**Short problem:**
Below is a listing; reproduce each line of it exactly.
+++ Data segment +++
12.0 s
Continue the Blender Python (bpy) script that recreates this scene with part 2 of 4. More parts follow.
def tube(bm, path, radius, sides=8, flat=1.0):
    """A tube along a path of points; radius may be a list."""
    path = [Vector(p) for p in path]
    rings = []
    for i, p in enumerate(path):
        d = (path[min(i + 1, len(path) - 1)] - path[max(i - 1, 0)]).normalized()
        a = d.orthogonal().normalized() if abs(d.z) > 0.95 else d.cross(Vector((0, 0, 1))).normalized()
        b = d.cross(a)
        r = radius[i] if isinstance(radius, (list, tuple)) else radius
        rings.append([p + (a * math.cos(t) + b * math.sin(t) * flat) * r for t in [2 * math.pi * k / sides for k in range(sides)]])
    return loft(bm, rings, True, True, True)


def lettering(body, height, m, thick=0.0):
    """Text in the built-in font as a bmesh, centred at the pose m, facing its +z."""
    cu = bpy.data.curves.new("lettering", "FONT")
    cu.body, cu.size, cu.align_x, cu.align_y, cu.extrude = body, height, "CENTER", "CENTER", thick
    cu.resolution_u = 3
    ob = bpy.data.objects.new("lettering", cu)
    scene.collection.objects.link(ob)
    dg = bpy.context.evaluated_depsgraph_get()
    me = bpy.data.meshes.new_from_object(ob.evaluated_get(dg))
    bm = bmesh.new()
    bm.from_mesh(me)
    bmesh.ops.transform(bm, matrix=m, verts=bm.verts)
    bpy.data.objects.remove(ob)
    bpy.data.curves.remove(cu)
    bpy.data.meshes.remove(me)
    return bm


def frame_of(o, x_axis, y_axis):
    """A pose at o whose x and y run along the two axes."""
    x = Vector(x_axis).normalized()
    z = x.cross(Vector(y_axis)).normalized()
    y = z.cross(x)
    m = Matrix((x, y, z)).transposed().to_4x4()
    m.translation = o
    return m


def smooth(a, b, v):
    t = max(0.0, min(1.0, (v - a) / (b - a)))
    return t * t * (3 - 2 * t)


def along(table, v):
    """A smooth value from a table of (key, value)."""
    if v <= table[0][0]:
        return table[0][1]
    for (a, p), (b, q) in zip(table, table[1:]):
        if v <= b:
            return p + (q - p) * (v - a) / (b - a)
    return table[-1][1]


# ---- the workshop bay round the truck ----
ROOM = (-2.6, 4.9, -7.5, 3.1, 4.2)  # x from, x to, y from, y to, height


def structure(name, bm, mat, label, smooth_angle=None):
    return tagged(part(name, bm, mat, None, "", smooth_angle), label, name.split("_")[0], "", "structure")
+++
**Written reply:**
12.0 s
Continue the Blender Python (bpy) script that recreates this scene with part 2 of 4. More parts follow.
def tube(bm, path, radius, sides=8, flat=1.0):
    """A tube along a path of points; radius may be a list."""
    path = [Vector(p) for p in path]
    rings = []
    for i, p in enumerate(path):
        d = (path[min(i + 1, len(path) - 1)] - path[max(i - 1, 0)]).normalized()
        a = d.orthogonal().normalized() if abs(d.z) > 0.95 else d.cross(Vector((0, 0, 1))).normalized()
        b = d.cross(a)
        r = radius[i] if isinstance(radius, (list, tuple)) else radius
        rings.append([p + (a * math.cos(t) + b * math.sin(t) * flat) * r for t in [2 * math.pi * k / sides for k in range(sides)]])
    return loft(bm, rings, True, True, True)


def lettering(body, height, m, thick=0.0):
    """Text in the built-in font as a bmesh, centred at the pose m, facing its +z."""
    cu = bpy.data.curves.new("lettering", "FONT")
    cu.body, cu.size, cu.align_x, cu.align_y, cu.extrude = body, height, "CENTER", "CENTER", thick
    cu.resolution_u = 3
    ob = bpy.data.objects.new("lettering", cu)
    scene.collection.objects.link(ob)
    dg = bpy.context.evaluated_depsgraph_get()
    me = bpy.data.meshes.new_from_object(ob.evaluated_get(dg))
    bm = bmesh.new()
    bm.from_mesh(me)
    bmesh.ops.transform(bm, matrix=m, verts=bm.verts)
    bpy.data.objects.remove(ob)
    bpy.data.curves.remove(cu)
    bpy.data.meshes.remove(me)
    return bm


def frame_of(o, x_axis, y_axis):
    """A pose at o whose x and y run along the two axes."""
    x = Vector(x_axis).normalized()
    z = x.cross(Vector(y_axis)).normalized()
    y = z.cross(x)
    m = Matrix((x, y, z)).transposed().to_4x4()
    m.translation = o
    return m


def smooth(a, b, v):
    t = max(0.0, min(1.0, (v - a) / (b - a)))
    return t * t * (3 - 2 * t)


def along(table, v):
    """A smooth value from a table of (key, value)."""
    if v <= table[0][0]:
        return table[0][1]
    for (a, p), (b, q) in zip(table, table[1:]):
        if v <= b:
            return p + (q - p) * (v - a) / (b - a)
    return table[-1][1]


# ---- the workshop bay round the truck ----
ROOM = (-2.6, 4.9, -7.5, 3.1, 4.2)  # x from, x to, y from, y to, height


def structure(name, bm, mat, label, smooth_angle=None):
    return tagged(part(name, bm, mat, None, "", smooth_angle), label, name.split("_")[0], "", "structure")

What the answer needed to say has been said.